His beatification received confirmation from Pope Benedict XIV on 25 September 1744.

==Life==
===Education and priesthood===
Niccolò Albergati was born in 1373, in Bologna to Pier Nicola Albergati, who had a notable role in Bolognese communal life.

He first studied law at the college in Bologna from 1386, before he commenced his ecclesial studies. He entered the Carthusians in 1394 and was later professed in the San Girolamo di Casara convent near Florence on 25 September 1396. He received the minor orders on 9 June 1403 and was made a subdeacon on 22 September 1403, prior to being made a deacon in 1404. Albergati received his ordination to the priesthood in June 1404. The order's General Chapter in 1407 saw him named as the prior for the San Girolamo di Casara house and in 1412 was made to supervise all Italian houses of the order.

===Episcopate===
The Consiglio dei Seicento made the unanimous decision to make him the next bishop of Bologna on 4 January 1417. The cathedral chapter confirmed this on 5 January with the canon (and president of the chapter) Pietro da Saliceto announcing the decision to him on 8 January. He did not wish to become a bishop but had accepted in obedience to his superiors and to the pope. On 24 February he accepted the nomination in obedience and on 8 March the cathedral chapter asked the metropolitan of Ravenna to confirm the appointment which that official ratified on 15 March 1417. The archbishop of Ravenna, Tommaso Perenduli, conferred episcopal consecration upon him on 4 July with the bishop of Imola, Pietro Ondedi, and the bishop of Ferrara, Pietro Bolardi, acting as the co-consecrators. He was enthroned in his see right after the consecration. He set about at once making his hometown and his episcopal see a center of learning and humanism. Pope Martin V confirmed his appointment to the see on 13 April 1418 in a papal bull.

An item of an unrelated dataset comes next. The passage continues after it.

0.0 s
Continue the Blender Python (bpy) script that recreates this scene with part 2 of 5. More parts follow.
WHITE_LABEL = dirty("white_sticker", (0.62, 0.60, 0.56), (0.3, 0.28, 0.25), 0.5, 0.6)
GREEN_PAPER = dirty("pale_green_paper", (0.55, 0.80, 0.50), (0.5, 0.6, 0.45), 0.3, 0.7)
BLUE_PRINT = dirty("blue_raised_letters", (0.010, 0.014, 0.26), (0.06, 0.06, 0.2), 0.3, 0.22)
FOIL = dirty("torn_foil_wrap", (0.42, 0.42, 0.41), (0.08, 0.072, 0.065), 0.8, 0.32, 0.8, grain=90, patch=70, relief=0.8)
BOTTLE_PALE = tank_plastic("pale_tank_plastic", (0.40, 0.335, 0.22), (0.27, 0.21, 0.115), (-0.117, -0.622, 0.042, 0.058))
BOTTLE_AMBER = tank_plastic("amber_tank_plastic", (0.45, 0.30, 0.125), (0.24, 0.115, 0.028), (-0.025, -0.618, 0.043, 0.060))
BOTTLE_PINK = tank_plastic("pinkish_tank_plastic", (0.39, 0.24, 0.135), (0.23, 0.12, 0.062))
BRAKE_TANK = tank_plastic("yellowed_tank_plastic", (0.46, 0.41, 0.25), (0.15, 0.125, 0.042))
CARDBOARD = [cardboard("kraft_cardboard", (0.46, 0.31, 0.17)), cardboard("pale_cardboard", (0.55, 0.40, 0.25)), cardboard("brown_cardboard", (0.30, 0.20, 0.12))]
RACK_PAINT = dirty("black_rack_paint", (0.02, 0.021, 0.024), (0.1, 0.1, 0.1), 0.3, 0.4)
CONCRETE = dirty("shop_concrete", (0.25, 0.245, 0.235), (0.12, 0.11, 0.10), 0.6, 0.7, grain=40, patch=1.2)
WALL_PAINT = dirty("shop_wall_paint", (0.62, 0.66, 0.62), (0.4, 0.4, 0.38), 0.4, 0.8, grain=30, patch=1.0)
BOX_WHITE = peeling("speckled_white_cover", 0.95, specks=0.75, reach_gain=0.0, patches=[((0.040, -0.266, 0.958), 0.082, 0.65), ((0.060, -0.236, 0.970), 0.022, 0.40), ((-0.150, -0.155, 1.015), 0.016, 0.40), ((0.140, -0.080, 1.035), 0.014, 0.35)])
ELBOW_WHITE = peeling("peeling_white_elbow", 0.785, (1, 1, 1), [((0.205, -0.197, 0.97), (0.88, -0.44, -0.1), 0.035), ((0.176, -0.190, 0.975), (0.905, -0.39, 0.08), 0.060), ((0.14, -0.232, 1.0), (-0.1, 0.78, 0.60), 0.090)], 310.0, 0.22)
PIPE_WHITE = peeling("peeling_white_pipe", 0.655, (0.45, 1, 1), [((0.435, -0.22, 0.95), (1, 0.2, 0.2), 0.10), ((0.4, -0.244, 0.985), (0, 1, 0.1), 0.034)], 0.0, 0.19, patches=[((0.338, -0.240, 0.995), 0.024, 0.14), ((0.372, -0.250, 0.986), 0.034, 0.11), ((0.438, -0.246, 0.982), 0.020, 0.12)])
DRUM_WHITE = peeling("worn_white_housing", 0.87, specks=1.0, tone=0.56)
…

The pope later dispensed Albergati on 27 July 1418 from travelling to Rome to make the ritual oath of obedience to the pope which allowed for Albergati to instead make it before the bishops of Modena and Imola. That 20 December - upon the pope's invitation - he went to Mantua to discuss the political position of Bologna concerning the Papal States and left Mantua on 18 January 1419 for Rome and back to Bologna on 27 January due to his father's death. On 6 February he departed for Ferrara to meet the pope in order to validate the concordat that was stipulated in Mantua which then allowed for him to return on 17 February 1419 to Bologna. But Antongaleazzo Bentivoglio's rebellion against the pope in his see forced him to flee on 26 March 1420; he returned on 24 July after the rebellion had been quelled.

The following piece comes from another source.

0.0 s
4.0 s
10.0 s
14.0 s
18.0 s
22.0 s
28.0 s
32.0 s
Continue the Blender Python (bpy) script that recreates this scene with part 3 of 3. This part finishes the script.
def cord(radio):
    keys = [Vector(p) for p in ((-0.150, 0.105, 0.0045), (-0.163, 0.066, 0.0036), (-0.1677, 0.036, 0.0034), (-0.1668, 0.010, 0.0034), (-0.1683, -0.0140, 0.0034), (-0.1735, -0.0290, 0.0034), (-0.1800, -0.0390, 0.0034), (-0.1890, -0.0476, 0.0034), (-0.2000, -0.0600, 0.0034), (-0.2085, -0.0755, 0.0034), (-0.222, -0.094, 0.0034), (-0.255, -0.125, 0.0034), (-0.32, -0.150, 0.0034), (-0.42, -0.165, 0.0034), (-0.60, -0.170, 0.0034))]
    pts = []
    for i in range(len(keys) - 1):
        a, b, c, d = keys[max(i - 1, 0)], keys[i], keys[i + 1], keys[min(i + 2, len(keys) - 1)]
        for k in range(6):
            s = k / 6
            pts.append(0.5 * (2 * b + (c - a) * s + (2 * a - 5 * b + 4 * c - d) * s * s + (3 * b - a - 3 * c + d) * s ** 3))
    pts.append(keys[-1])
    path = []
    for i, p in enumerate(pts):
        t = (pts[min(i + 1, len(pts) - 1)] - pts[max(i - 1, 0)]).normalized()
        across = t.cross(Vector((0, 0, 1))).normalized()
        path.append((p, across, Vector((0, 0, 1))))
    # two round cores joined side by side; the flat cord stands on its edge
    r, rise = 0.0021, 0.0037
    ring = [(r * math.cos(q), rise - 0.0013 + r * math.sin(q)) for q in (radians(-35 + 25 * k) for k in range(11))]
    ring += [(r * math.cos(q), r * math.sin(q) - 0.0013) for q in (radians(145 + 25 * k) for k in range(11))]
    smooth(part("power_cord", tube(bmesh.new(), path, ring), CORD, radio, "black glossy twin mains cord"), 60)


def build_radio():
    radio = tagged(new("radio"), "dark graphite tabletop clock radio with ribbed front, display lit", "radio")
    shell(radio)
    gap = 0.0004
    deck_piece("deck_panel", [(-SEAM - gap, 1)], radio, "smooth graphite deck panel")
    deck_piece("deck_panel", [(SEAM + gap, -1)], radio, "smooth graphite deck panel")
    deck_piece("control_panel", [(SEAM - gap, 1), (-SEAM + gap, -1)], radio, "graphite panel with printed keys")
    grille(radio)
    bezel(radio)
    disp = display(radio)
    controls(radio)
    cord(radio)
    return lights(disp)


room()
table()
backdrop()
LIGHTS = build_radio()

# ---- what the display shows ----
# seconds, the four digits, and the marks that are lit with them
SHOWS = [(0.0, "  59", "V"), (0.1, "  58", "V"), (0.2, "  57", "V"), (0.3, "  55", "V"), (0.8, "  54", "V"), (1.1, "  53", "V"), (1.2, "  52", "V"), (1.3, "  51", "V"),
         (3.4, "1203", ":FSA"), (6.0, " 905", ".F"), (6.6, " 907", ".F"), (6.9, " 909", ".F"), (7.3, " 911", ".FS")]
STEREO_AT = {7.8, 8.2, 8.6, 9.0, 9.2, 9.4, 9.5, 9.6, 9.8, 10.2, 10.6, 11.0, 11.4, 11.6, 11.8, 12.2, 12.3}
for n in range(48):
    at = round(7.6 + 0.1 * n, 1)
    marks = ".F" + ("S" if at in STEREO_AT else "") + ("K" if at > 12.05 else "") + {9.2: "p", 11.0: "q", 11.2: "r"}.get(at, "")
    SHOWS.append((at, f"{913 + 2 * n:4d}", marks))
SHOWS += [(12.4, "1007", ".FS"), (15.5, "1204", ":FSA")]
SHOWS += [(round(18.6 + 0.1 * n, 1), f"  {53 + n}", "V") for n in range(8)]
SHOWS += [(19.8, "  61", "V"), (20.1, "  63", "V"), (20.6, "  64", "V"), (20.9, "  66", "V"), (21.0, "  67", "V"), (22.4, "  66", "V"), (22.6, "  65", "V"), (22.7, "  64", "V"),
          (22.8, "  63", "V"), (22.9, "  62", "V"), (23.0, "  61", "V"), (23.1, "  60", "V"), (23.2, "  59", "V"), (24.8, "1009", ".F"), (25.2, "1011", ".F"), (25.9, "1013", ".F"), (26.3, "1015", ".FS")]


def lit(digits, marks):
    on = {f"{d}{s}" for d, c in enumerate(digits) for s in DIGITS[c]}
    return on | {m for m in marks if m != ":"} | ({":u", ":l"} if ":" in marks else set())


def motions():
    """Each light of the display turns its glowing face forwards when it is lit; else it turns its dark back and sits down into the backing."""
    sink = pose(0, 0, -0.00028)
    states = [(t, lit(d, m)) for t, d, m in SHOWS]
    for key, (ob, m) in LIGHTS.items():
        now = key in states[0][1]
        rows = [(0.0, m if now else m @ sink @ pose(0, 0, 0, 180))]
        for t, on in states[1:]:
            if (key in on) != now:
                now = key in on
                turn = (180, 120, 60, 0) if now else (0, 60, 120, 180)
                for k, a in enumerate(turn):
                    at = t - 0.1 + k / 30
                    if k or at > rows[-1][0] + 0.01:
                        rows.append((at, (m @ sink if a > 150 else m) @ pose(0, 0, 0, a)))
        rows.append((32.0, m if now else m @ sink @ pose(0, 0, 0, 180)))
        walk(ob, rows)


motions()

On 8 February 1422, he was appointed as the nuncio to both England and France in order to secure the reconciliation between both kingdoms; he returned from France on 9 August 1423. But crisis struck once again when Bentivoglio fermented another revolt in August 1428. This forced Albergati to flee to Modena but returned to his see under assurances that he would not be harmed. But the pope had enough of the revolt and placed Bologna under an interdict which forced Albergati to leave for Imola. The indignant Consiglio dei Seicento decided to elect the abbot Bartolomeo Zambeccari as the new bishop for Bologna but soon recognized Albergati as the legitimate bishop after Zambeccari renounced his false position.

===Cardinalate===
His successes led to the pope naming him as a cardinal on 24 May 1426 as the Cardinal-Priest of Santa Croce in Gerusalemme; he received that title on 27 May. Albergati participated in the 1431 papal conclave that selected Pope Eugene IV. The new pope named him as a legate to Florence in 1431, in addition to the cities of Milan and Venice.

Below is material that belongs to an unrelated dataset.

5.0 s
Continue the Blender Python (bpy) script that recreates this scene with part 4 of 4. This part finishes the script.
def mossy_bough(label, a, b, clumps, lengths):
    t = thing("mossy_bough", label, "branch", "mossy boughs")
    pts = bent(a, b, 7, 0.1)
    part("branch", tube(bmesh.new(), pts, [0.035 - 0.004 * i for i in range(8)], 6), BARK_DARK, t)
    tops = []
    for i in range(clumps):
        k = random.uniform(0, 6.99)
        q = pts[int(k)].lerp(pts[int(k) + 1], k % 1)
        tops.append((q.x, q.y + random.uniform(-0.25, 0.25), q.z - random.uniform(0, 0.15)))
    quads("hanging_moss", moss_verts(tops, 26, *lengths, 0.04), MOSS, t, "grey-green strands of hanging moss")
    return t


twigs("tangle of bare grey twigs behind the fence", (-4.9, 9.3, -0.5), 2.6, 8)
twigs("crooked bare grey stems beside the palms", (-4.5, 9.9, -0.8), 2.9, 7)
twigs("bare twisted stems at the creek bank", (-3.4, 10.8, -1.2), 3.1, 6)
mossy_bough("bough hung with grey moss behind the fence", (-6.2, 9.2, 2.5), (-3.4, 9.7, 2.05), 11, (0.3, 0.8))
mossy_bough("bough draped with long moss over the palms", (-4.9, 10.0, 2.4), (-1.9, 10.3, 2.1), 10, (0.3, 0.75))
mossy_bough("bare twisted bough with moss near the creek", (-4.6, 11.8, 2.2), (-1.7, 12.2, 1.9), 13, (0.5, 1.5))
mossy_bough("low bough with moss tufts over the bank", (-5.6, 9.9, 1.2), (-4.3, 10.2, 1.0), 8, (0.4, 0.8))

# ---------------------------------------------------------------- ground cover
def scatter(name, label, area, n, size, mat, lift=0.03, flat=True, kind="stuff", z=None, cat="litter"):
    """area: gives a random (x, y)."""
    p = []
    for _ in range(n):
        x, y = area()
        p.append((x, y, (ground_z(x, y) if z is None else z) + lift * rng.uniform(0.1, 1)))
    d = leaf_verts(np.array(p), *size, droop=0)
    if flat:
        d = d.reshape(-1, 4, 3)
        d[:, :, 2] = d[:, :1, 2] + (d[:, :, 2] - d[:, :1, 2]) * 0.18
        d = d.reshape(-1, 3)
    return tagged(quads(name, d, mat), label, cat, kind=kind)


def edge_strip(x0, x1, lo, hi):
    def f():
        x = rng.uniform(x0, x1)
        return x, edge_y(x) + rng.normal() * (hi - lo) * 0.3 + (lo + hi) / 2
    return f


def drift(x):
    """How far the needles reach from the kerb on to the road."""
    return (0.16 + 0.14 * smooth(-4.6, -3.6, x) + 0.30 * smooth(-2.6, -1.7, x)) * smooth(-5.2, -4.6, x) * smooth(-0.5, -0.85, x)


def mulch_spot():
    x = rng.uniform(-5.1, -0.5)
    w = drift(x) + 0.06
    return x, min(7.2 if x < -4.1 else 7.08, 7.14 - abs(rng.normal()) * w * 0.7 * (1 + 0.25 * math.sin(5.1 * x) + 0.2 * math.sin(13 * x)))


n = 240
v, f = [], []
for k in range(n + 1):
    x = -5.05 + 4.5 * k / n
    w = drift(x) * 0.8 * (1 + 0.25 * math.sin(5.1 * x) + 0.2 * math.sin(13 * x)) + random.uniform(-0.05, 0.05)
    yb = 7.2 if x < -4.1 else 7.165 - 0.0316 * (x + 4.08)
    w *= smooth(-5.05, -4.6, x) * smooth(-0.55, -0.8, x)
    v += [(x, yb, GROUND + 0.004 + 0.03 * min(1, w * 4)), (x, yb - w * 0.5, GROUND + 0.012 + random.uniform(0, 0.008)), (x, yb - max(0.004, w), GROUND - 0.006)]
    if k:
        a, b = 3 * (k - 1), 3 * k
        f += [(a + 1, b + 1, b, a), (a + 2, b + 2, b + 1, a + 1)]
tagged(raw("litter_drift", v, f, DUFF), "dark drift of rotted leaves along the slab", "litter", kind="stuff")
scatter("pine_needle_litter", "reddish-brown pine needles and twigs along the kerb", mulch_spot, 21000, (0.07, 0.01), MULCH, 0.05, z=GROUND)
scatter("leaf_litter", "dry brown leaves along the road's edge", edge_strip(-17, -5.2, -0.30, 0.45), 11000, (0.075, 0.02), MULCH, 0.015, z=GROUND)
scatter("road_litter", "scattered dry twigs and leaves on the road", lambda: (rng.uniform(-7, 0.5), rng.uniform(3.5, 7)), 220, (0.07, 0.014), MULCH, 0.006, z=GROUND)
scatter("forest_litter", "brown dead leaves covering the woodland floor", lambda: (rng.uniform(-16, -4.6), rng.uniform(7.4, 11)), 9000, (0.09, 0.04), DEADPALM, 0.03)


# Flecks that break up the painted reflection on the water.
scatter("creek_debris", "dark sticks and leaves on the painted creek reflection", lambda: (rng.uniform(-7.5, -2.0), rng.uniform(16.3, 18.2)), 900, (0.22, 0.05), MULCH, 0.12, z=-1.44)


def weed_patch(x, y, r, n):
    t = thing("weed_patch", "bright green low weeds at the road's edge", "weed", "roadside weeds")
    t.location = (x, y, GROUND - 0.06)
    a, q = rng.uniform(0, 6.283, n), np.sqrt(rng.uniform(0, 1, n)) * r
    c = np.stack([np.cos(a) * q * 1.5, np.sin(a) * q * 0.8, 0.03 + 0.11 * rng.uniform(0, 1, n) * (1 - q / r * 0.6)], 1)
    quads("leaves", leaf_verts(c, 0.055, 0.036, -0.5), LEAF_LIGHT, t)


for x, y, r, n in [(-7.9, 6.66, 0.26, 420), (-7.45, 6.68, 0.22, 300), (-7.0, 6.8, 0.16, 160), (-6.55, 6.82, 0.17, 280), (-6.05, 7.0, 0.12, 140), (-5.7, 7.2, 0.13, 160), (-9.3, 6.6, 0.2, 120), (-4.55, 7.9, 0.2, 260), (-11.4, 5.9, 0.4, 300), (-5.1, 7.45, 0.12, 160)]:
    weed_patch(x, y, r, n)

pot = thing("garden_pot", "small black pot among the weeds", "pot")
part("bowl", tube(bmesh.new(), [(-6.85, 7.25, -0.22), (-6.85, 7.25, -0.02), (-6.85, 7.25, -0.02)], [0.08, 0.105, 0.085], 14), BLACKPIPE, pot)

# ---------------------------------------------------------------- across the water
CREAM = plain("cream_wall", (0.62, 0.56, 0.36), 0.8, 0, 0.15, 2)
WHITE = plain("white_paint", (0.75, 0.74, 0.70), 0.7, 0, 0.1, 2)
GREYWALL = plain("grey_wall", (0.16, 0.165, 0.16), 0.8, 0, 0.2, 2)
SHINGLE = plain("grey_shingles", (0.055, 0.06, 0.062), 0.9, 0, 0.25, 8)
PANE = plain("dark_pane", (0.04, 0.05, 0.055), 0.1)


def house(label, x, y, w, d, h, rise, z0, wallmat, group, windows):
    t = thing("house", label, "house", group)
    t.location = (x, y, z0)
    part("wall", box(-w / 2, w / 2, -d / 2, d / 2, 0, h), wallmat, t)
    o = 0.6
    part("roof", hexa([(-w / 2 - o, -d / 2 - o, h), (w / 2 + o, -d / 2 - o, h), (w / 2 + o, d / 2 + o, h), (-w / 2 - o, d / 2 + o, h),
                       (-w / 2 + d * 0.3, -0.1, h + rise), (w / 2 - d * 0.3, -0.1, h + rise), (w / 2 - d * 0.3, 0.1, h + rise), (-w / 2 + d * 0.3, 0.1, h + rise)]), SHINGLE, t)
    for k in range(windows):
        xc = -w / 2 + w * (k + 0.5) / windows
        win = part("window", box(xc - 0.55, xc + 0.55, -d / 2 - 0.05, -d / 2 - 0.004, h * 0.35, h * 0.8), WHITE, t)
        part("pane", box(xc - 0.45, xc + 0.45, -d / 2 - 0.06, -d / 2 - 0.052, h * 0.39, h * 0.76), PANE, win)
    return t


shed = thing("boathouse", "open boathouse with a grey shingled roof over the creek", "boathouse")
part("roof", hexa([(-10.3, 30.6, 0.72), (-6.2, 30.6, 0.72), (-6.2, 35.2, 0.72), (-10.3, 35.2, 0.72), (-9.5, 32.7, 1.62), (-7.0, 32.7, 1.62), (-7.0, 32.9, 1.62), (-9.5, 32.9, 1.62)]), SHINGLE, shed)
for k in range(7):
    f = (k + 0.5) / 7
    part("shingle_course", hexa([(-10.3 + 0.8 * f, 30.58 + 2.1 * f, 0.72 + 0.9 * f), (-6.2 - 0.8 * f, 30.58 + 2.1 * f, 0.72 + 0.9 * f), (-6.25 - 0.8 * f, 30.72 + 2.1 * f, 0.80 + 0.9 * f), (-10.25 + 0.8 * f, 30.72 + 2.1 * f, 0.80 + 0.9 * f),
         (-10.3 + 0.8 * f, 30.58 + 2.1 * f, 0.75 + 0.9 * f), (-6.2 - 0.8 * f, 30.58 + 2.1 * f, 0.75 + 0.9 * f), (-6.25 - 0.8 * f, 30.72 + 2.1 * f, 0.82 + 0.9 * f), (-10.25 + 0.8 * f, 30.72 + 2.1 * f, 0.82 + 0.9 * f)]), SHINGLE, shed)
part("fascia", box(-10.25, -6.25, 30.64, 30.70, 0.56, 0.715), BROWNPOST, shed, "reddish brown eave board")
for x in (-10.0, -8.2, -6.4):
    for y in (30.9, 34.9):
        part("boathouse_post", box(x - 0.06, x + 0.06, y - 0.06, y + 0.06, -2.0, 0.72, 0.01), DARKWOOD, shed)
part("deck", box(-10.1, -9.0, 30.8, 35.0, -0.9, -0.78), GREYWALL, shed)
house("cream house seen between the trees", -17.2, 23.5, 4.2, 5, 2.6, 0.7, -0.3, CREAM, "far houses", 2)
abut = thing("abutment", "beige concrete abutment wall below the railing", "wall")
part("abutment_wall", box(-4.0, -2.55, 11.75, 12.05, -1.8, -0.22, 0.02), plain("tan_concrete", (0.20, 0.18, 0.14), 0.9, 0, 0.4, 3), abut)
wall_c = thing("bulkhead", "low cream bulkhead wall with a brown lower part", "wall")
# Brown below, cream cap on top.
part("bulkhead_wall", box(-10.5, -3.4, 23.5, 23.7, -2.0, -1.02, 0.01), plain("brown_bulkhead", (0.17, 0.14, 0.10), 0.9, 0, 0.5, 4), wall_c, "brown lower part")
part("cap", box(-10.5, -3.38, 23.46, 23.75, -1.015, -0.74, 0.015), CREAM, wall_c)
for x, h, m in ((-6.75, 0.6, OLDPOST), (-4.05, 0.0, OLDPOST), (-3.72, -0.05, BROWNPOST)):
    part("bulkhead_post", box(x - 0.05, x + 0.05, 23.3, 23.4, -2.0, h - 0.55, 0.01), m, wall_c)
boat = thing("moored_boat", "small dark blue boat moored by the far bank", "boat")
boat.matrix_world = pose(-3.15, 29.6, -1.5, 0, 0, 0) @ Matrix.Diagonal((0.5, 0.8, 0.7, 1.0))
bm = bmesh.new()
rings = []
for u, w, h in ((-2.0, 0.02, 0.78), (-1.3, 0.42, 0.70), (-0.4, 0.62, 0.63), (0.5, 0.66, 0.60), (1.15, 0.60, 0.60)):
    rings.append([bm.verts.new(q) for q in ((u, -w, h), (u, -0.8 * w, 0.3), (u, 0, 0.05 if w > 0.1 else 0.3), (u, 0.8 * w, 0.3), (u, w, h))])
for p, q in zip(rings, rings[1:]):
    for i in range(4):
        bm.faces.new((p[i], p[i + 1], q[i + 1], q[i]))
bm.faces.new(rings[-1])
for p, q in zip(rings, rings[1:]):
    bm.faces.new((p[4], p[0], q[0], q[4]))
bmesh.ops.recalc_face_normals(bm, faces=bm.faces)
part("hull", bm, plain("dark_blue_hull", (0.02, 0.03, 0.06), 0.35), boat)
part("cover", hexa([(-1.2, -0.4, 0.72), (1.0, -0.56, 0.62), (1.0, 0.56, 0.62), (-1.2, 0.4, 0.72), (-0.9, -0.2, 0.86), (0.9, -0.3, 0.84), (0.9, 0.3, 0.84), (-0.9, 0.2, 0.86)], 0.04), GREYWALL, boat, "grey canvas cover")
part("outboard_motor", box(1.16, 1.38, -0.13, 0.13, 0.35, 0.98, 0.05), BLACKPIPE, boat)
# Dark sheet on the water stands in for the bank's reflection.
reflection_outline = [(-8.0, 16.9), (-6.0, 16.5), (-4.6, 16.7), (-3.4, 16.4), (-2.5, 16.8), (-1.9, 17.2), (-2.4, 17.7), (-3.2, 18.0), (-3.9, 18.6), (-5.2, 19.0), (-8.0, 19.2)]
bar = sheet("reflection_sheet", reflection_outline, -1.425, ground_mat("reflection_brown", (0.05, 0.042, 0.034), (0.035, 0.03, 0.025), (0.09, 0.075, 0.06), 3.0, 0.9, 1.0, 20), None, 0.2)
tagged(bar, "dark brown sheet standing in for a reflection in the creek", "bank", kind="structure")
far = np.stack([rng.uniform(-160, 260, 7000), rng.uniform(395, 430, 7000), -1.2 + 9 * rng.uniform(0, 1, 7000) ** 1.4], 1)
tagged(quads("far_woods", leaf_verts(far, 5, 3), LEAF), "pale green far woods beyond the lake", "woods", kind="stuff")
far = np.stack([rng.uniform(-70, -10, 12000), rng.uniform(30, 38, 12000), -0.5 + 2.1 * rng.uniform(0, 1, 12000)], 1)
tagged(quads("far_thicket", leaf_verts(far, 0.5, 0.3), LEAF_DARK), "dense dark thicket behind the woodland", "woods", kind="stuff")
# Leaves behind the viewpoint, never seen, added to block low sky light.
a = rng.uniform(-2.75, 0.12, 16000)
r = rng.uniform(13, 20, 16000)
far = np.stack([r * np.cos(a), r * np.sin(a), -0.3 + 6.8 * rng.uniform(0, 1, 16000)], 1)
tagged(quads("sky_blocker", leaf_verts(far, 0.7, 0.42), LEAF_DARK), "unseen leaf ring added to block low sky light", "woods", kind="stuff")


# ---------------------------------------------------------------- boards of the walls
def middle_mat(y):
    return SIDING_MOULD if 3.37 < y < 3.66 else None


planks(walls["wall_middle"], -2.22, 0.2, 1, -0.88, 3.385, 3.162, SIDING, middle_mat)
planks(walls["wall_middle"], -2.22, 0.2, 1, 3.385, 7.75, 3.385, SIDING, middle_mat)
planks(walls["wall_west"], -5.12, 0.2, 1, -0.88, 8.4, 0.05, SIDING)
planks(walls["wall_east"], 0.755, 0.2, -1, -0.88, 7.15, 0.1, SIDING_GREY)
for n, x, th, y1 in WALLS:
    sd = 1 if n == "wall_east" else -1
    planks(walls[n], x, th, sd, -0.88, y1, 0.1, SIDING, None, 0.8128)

In his role as a diplomat, he helped to mediate between Sigismund and Pope Martin V and later repeated this in similar circumstances between King Charles VII and Pope Eugene IV. He represented Pope Eugene IV at the 1435 Congress of Arras with the aid of Cardinal Hugues de Lusignan. The congress failed to make peace between England and France but did effect a reconciliation between Philip the Good and the French crown of King Charles VII. He had a role in the Council of Basel-Ferrara-Florence and opened the Council of Florence which brought about a short-lived union of the Latin and Greek Churches. Eugene IV had sent him to preside over the Basel Council but the other cardinals refused to accept him. This prompted Albergati to go to Florence but later accompanied the pope to Ferrara to preside over the relocated council's first session on 8 January 1438. On 13 February 1439, he travelled to Florence to attend another session of the council but did not sign the document that would lead to Latin-Greek Church unification even though it was something he desired.

====Mentorship====
Under his tutelage were important figures such as Tommaso Parentucelli and Enea Silvio Bartolomeo Piccolomini who both became popes. Francesco Filelfo was another under his tutelage. He had ordained and consecrated Parentucelli and served as a great influence upon him to the point that Parentucelli chose the pontifical name "Nicholas" upon his ascension to the papal throne in honor of his mentor and patron. Albergati had also written several theological treatises and encouraged academics within his diocese.

===Death===
He died in Siena at an Augustinian convent on 9 May 1443 due to a severe case of kidney stones resulting in renal failure. He had been travelling with the pope and cardinalate to Rome from Florence but his failing health forced him to remain in Siena where he died after his condition worsened. Eugene IV presided over his funeral on 11 May and his remains were interred in the Monte Acuto convent of the Carthusians in Florence. His red galero was suspended from the ceiling of the Siena Cathedral and another suspended above his heart deposited in the Augustinian convent's chapel next to the main altar. Pope Urban VIII in 1633 permitted his exhumation where it was discovered his brain was found intact; his brain was sent to Bologna.

==Beatification==
His beatification received official confirmation from Pope Benedict XIV on 25 September 1744 in the papal bull Singulare Divinae Providentiae upon the recognition of the late cardinal's popular and longstanding "cultus" - or enduring veneration on the part of the faithful.